Methodology and Bibliography:

Following the student's Research Program and Course of Study, the methodology and bibliography of secondary sources (academic books and articles) should be interdisciplinary in character, and should critically evaluate the scholarly contributions to the research question from the perspective of the different disciplines.  It is generally recommended that students devote an early section of their thesis to such a methodological reflection, although some Senior Theses will address the methodological dimensions of their inquiry in a more continuous fashion within the text.  In any case, a Senior Thesis should demonstrate a familiarity and knowledge of specific disciplinary approaches and the distinctiveness and originality of an interdisciplinary one.

Originality:

The elusive goal of originality plagues scholars of all levels. No academic work is ever entirely original, since we build upon mountains of information, resources, and scholarship that come before us.  Thus the importance of acknowledging debts fully and clearly to other scholars.  Rather than striving for complete originality, students should select a subject in such a way as to contribute to the conversation, drawing on the research and ideas of many other scholars and thinkers, their work cited as used.  A Senior Thesis might result in a re-evaluation of existing interpretation or a fresh perspective, although it is unlikely that a student's insights will likely not be present at the beginning of the project.  Rather, through the critical and creative exercise of research and writing, under the guidance of the 190 seminar instructor, that original contribution will emerge.  Remember: no two theses are alike, even if they use the same primary sources and address the same topic.

Resources:

In addition to the analytical, research, and writing skills acquired in ISF 189 and other coursework, students are encouraged to begin discussion before the semester of their Senior Thesis about sources and bibliography with the ISF faculty, and to reach out to faculty in relevant departments and programs on the UC campus.  The student's thesis advisor in ISF 190 will be an important resource in directing them towards resident experts on campus.  Lynn Jones, Research Librarian at Doe, is an invaluable resource in helping orient students towards primary and secondary sources: students should consult her "ISF 190 Thesis Seminar" website long before they begin the 190 (http://guides.lib.berkeley.edu/course-guide/193-ISF190).  Indeed, it is expected that students will have devoted a serious effort towards identifying a research topic, if not a set of research questions, before the semester of their Senior Thesis, and should come prepared to the first meeting of their ISF 190 with a paragraph statement, list of possible sources, and foundational bibliography for their Senior Thesis.


[1]

For further elaboration of these categories, see Wayne C. Booth, Gregory G. Colomb, and Joseph M. Williams, The Craft of Research, 3rd edition(Chicago: The University of Chicago Press, 2008): 69-70 et. seq.

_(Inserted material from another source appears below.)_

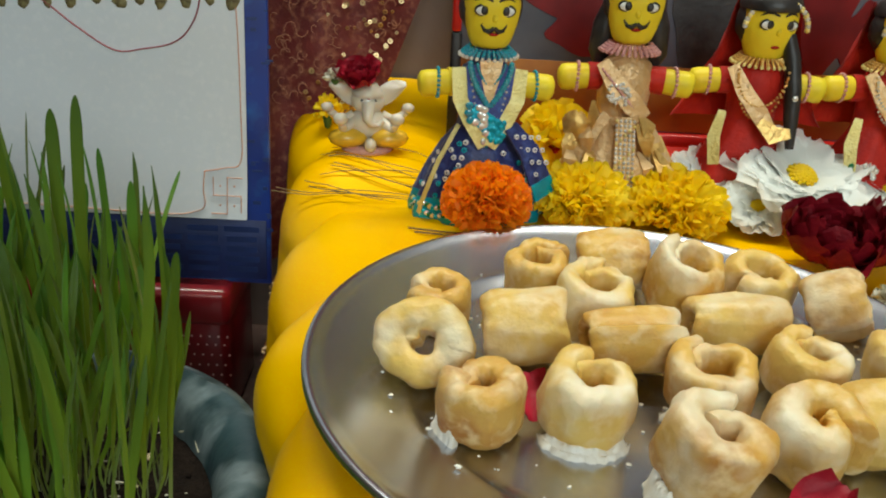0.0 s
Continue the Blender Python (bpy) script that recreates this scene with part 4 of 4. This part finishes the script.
def blue_doll():
    s = Shape()
    doll_body(s, NAVY, TEAL, NAVY, Y, TBEAD, 1.0, 0.042)
    doll_head(s, 0.1285, K, BROWN, True)
    collar(s, 0.1085, TBEAD, SILVER)
    # pale gold ribbon down both sides to a point, teal foil between
    for side in (-1, 1):
        s.ribbon([(side * 0.0185, -0.0125, 0.098), (side * 0.0165, -0.0165, 0.080), (side * 0.010, -0.0195, 0.068), (side * 0.001, -0.022, 0.052)], [0.0095, 0.0115, 0.012, 0.0095], (0, -1, 0.15), 0.0012, PGOLD)
        s.ribbon([(side * 0.010, -0.0155, 0.100), (side * 0.008, -0.0175, 0.082), (side * 0.003, -0.0200, 0.070)], [0.010, 0.0105, 0.008], (0, -1, 0.1), 0.0010, BLUE)
        bead_line(s, [(side * (0.0125 - 0.0045 * k / 6), -0.0172 - 0.0025 * k / 6, 0.096 - 0.022 * k / 6) for k in range(7)], 0.0009, SILVER)
        bead_line(s, [(side * (0.0125 - 0.0115 * (k / 13) ** 1.6), -0.0165 - 0.004 * math.sin(k / 13 * 2), 0.101 - 0.024 * k / 13) for k in range(14)], 0.0021, TBEAD)
        bead_line(s, [(side * (0.0085 - 0.0080 * (k / 10) ** 1.5), -0.0180, 0.101 - 0.014 * k / 10) for k in range(11)], 0.0011, TBEAD)
    s.ribbon([(0, -0.0155, 0.103), (0, -0.0178, 0.090), (0, -0.0190, 0.078)], [0.014, 0.010, 0.003], (0, -1, 0.1), 0.0009, BEIGE)
    s.ribbon([(-0.011, -0.0215, 0.074), (0.0, -0.0235, 0.066), (0.008, -0.0235, 0.060)], [0.009, 0.012, 0.009], (0, -1, 0.1), 0.001, TEAL)
    s.ribbon([(-0.014, -0.0215, 0.066), (0.0, -0.0225, 0.0615), (0.012, -0.0215, 0.066)], [0.004, 0.007, 0.003], (0, -1, 0.2), 0.001, PGOLD)
    r7 = random.Random(3)
    for k in range(9):
        s.ball((-0.0115 + 0.005 * (k % 3) + r7.uniform(-0.002, 0.002), -0.0245, 0.0775 - 0.0045 * (k // 3) - 0.0012 * (k % 3)), r7.uniform(0.0020, 0.0029), 0.0007, r7.uniform(0.0020, 0.0027), SILVER if k % 3 else TBEAD, 10)
    for k in range(16):
        s.ball((-0.003 + 0.0036 * (k % 4) + r7.uniform(-0.002, 0.002), -0.0248, 0.068 - 0.0040 * (k // 4) + r7.uniform(-0.001, 0.001)), r7.uniform(0.0016, 0.0026), 0.0007, 0.0022, SILVER if k % 4 == 0 else TEAL, 8)
    # a loose pleat of the skirt over the hip, with its teal edge
    s.ribbon([(0.014, -0.019, 0.064), (0.026, -0.024, 0.050), (0.035, -0.026, 0.030)], [0.010, 0.015, 0.017], (0.55, -1, 0.3), 0.0016, NAVY)
    s.ribbon([(0.0345, -0.0262, 0.032), (0.0385, -0.0265, 0.022)], [0.017, 0.018], (0.55, -1, 0.3), 0.0018, TEAL)
    for k in range(14):
        s.lathe([(0.0007, 0.0004), (0.0010, 0.0007), (0.0015, 0.0004), (0.0016, -0.0008)], 8, W, pose(0.018 + 0.0045 * (k % 4) + 0.003 * (k // 4), -0.0245 - 0.0012 * (k // 4), 0.059 - 0.0075 * (k // 4), 75, 0, 20))
    for k in range(64):
        t = r7.random()
        a, z = r7.uniform(math.pi * 1.08, math.pi * 1.92), 0.017 + 0.035 * t
        rr = 0.0425 * (1.0 - 0.40 * t)
        s.lathe([(0.0007, 0.0004), (0.0010, 0.0008), (0.0017, 0.0005), (0.0018, -0.0008)], 8, W if k % 3 else TEAL, Matrix.Translation((rr * math.cos(a), rr * 0.66 * math.sin(a) - 0.0008, z)) @ pose(0, 0, 0, 90, 0, math.degrees(a) + 90))
    for k in range(46):
        a = math.pi * (1.02 + 0.96 * k / 46)
        for row in range(2):
            s.ball((0.0435 * math.cos(a), 0.0275 * math.sin(a) - 0.0006, 0.005 + 0.0055 * row + 0.0008 * math.sin(k)), 0.0019, 0.0009, 0.0019, (TEAL, SILVER, GREEN, PGOLD)[(k + row) % 4], 6)
    s.ribbon([(-0.0165, -0.010, 0.062), (-0.029, -0.0185, 0.040), (-0.0375, -0.017, 0.014), (-0.040, -0.012, 0.001)], 0.0028, (-0.5, -1, 0.2), 0.0010, PGOLD)
    return s


def beige_doll():
    s = Shape()
    doll_body(s, BEIGE, GOLD, BEIGE, RED, PBEAD, 2.2, 0.033)
    doll_head(s, 0.1285, K, RED, True)
    for side in (-1, 1):
        s.tube([(side * 0.0125, 0.006, 0.132), (side * 0.0165, 0.006, 0.118), (side * 0.0180, 0.007, 0.102), (side * 0.015, 0.010, 0.088)], [0.006, 0.0075, 0.007, 0.003], 10, K)
        # puffed gold folds at the hips
        for j in range(4):
            s.ribbon([(side * (0.010 + 0.004 * j), -0.0155, 0.066 - 0.004 * j), (side * (0.020 + 0.004 * j), -0.0195 - 0.001 * j, 0.052 - 0.006 * j), (side * (0.023 + 0.003 * j), -0.019, 0.030 - 0.006 * j)], [0.006, 0.010, 0.004], (0.3 * side, -1, 0.3), 0.0012, GOLD if j % 2 else BEIGE)
    collar(s, 0.1085, PBEAD, PBEAD, 0.0135)
    s.ribbon([(-0.017, -0.0125, 0.098), (-0.008, -0.0185, 0.086), (0.004, -0.0205, 0.074), (0.013, -0.0185, 0.066)], [0.008, 0.012, 0.013, 0.009], (0, -1, 0.2), 0.0014, BEIGE)
    bead_line(s, [(-0.0165 + 0.030 * k / 26, -0.0165 - 0.0055 * math.sin(k / 26 * 3.14), 0.094 - 0.031 * k / 26) for k in range(27)], 0.0010, PBEAD)
    r8 = random.Random(6)
    for k in range(30):
        s.ball((-0.006 + r8.uniform(-0.006, 0.008), -0.0225, 0.088 - r8.uniform(0, 0.014)), 0.0013, 0.0008, 0.0013, SILVER, 6)
    # the beaded panel down the front
    s.ribbon([(0.001, -0.0205, 0.066), (0.003, -0.0235, 0.045), (0.005, -0.0265, 0.022), (0.006, -0.029, 0.004)], [0.009, 0.013, 0.015, 0.015], (0, -1, 0.15), 0.0012, BEIGE)
    for r in range(22):
        for c in range(5):
            t = r / 21
            s.ball((0.001 + 0.005 * t + (c - 2) * 0.0027, -0.0228 - 0.0085 * t, 0.064 - 0.060 * t), 0.00115, 0.0008, 0.00125, SILVER if (r + c) % 5 else PGOLD, 6)
    for k in range(22):
        side = -1 if k % 2 else 1
        x, z = side * r8.uniform(0.010, 0.030), r8.uniform(0.012, 0.068)
        y = -0.017 - 0.010 * (1 - z / 0.07)
        s.ribbon([(x - 0.004, y, z + 0.010), (x + side * 0.003, y - r8.uniform(0.003, 0.008), z + 0.002), (x + side * r8.uniform(0, 0.006), y - 0.002, z - 0.010)], [0.002, r8.uniform(0.006, 0.011), 0.003], (side * r8.uniform(-0.2, 0.6), -1, r8.uniform(-0.2, 0.5)), 0.0009, GOLD if k % 3 else BEIGE)
    s.ball((-0.029, -0.020, 0.060), 0.0085, 0.006, 0.0085, GOLD, 14, 0.5)
    return s


def red_doll(trim=GOLD, seed=3.0):
    s = Shape()
    doll_body(s, RED, GOLD, RED, RED, PBEAD, seed, 0.037)
    doll_head(s, 0.1215, K, K, False, 14)
    # veil round the head and shoulders
    rows = []
    for j in range(13):
        t = j / 12
        row = []
        for k in range(19):
            a = math.pi * (0.06 + 0.88 * k / 18)
            r = 0.019 + 0.010 * t + 0.022 * t * t
            row.append((r * math.cos(a) * (1 + 0.04 * math.sin(k * 2.1 + j)), 0.001 + 0.018 * math.sin(a) + 0.006 * t, 0.143 - 0.085 * t - 0.010 * math.sin(a * 1.0) * (1 - t)))
        rows.append(row)
    s.grid(rows, RED).grid([[(p[0], p[1] + 0.0012, p[2]) for p in row] for row in rows], RED)
    for k in range(24):
        a = math.pi * k / 23
        s.ball((0.0186 * math.cos(a) + 0.003, -0.0105 - 0.002 * math.sin(a), 0.1225 + 0.0165 * math.sin(a)), 0.0019, slot=SILVER if k % 2 else PGOLD, n=6)
    s.lathe([(0.0125, 0.1375), (0.0135, 0.141), (0.010, 0.147), (0.005, 0.152), (0.001, 0.154)], 20, GOLD)
    collar(s, 0.1040, GOLD, PGOLD, 0.0135)
    for fall in (0.030, 0.022):
        bead_line(s, [((0.017 - 0.002) * math.cos(math.pi * k / 24), -0.0175 - 0.003 * math.sin(math.pi * k / 24), 0.097 - fall * math.sin(math.pi * k / 24)) for k in range(25)], 0.0010, trim)
    s.ribbon([(-0.0185, -0.0120, 0.098), (-0.010, -0.0180, 0.084), (0.002, -0.0205, 0.070), (0.010, -0.0205, 0.060)], [0.007, 0.010, 0.011, 0.008], (0, -1, 0.2), 0.0012, BEIGE)
    s.ribbon([(-0.020, -0.016, 0.070), (-0.0235, -0.0215, 0.054), (-0.021, -0.024, 0.036)], [0.005, 0.008, 0.007], (-0.3, -1, 0.1), 0.0012, PGOLD)
    s.tube([(0.0125, -0.006, 0.118), (0.017, -0.011, 0.104), (0.020, -0.0155, 0.086), (0.022, -0.018, 0.068), (0.024, -0.022, 0.050)], [0.0045, 0.005, 0.0052, 0.0046, 0.0025], 10, K)
    s.ball((0.021, -0.021, 0.082), 0.0020, 0.001, 0.0020, SILVER, 8)
    s.ribbon([(0.002, -0.0225, 0.066), (0.012, -0.0235, 0.058), (0.022, -0.0225, 0.060)], [0.006, 0.012, 0.006], (0, -1, 0.3), 0.0014, GREEN if trim == SILVER else GOLD)
    if trim == SILVER:
        for k in range(26):
            s.ball((-0.022 + 0.010 * nz(k * 1.7) + 0.016 * (k % 3), -0.025, 0.036 + 0.02 * nz(k * 2.9, 4)), 0.0022, 0.0014, 0.0022, SILVER if k % 3 else GREEN, 6)
    return s


def put_doll(shape, label, x, y, turn, size=1.0):
    whole("dressed_doll", shape, DOLL_MATS, label, "doll", pose(x, y, cloth_top(x, y), 0, 0, turn) @ Matrix.Diagonal((size, size, size, 1)), "dolls on the altar")


put_doll(blue_doll(), "yellow-faced doll in a navy and teal skirt on the cloth", 0.027, 0.512, 4, 0.97)
put_doll(beige_doll(), "yellow-faced doll in gold beige cloth with silver beads", 0.117, 0.535, -6, 1.0)
put_doll(red_doll(), "yellow-faced doll in a red veil with a gold crown", 0.205, 0.545, -10, 1.0)
put_doll(red_doll(SILVER, 5.0), "yellow-faced doll in red with green and silver beads", 0.292, 0.545, -4, 1.0)

# ---- the framed print behind the dolls ----
FRAME_Y = 0.640
fz = 0.222
framed = base("framed_print", "framed grey-blue print with red shapes behind the dolls", "picture", pose(0.245, FRAME_Y, fz, -4, 0, 0))
part("print", Shape().block(0.47, 0.004, 0.44, 0.0005, m=pose(0, 0.004, 0.22)), M_PICTURE, framed)
for name, sx, sz, x, z in (("side_bar", 0.007, 0.37, -0.233, 0.265), ("side_bar", 0.011, 0.46, 0.239, 0.22), ("cross_bar", 0.467, 0.011, 0, 0.0055), ("cross_bar", 0.467, 0.011, 0, 0.4445)):
    part(name, Shape().block(sx, 0.014, sz, 0.002, m=pose(x, 0, z)), M_FRAME_RED, framed, "glossy red frame bar")
rng = random.Random(8)


def print_patch(shape, x, z, rx, rz, seed):
    n = 40
    ring = [(x + rx * math.cos(math.tau * k / n) * (1 + 0.4 * nz(math.cos(math.tau * k / n) * 1.6 + seed, math.sin(math.tau * k / n) * 1.6, seed)), 0.0008 - 0.00004 * (seed % 7), z + rz * math.sin(math.tau * k / n) * (1 + 0.4 * nz(math.cos(math.tau * k / n) * 1.6, math.sin(math.tau * k / n) * 1.6 + seed))) for k in range(n)]
    shape.add(ring + [(p[0], 0.0024, p[2]) for p in ring], [tuple(range(n))] + [(k, (k + 1) % n, n + (k + 1) % n, n + k) for k in range(n)])


for x, z, rx, rz in ((-0.135, 0.120, 0.045, 0.035), (-0.125, 0.085, 0.035, 0.022), (0.035, 0.115, 0.040, 0.055), (0.085, 0.085, 0.022, 0.035), (0.15, 0.12, 0.035, 0.045), (-0.02, 0.16, 0.05, 0.03), (-0.14, 0.21, 0.06, 0.05), (0.05, 0.25, 0.06, 0.05)):
    patch = Shape()
    print_patch(patch, x, z, rx, rz, x * 31 + 2)
    part("red_shape", patch, M_PICTURE_RED, framed, "dark red printed shape")
for x, z, rx, rz in ((-0.035, 0.095, 0.030, 0.045), (-0.21, 0.05, 0.014, 0.05), (0.01, 0.15, 0.014, 0.03), (0.12, 0.17, 0.03, 0.02)):
    patch = Shape()
    print_patch(patch, x, z, rx, rz, x * 17 + 5)
    part("dark_shape", patch, M_BLACK, framed, "black printed shape")
part("side_foot", Shape().block(0.008, 0.014, 0.09, 0.002, m=pose(-0.2325, 0, 0.035)), M_BLACK, framed, "black foot of the frame")
part("lower_band", Shape().block(0.46, 0.0012, 0.050, 0.0003, m=pose(0, 0.0012, 0.037)), M_PICTURE_ORANGE, framed, "orange brown printed band")
cushion = Shape()
whole("red_cushion", cushion.block(0.40, 0.045, 0.022, 0.009, m=pose(0.245, 0.598, TOP + 0.012, 0, 0, 0), segments=3), M_REDCLOTH, "flat red cloth cushion behind the dolls", "cushion")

ISF Creative Thesis Option - On occasion, an appropriate part of the senior thesis can be an original, creative work such as a play, musical composition, a performance piece, a video production, a screenplay, or a collection of poetry. The thesis, no matter what form it takes, is expected to be an outgrowth of the Research Program.  Students choosing to do the creative option must 1) secure an outside adviser/"second reader" who is knowledgeable in the appropriate creative field, and 2) write a 15 page research paper on the theoretical foundations of the creative work.  Students who are interested in exploring this option should first consult with Professor Rakesh Bhandari.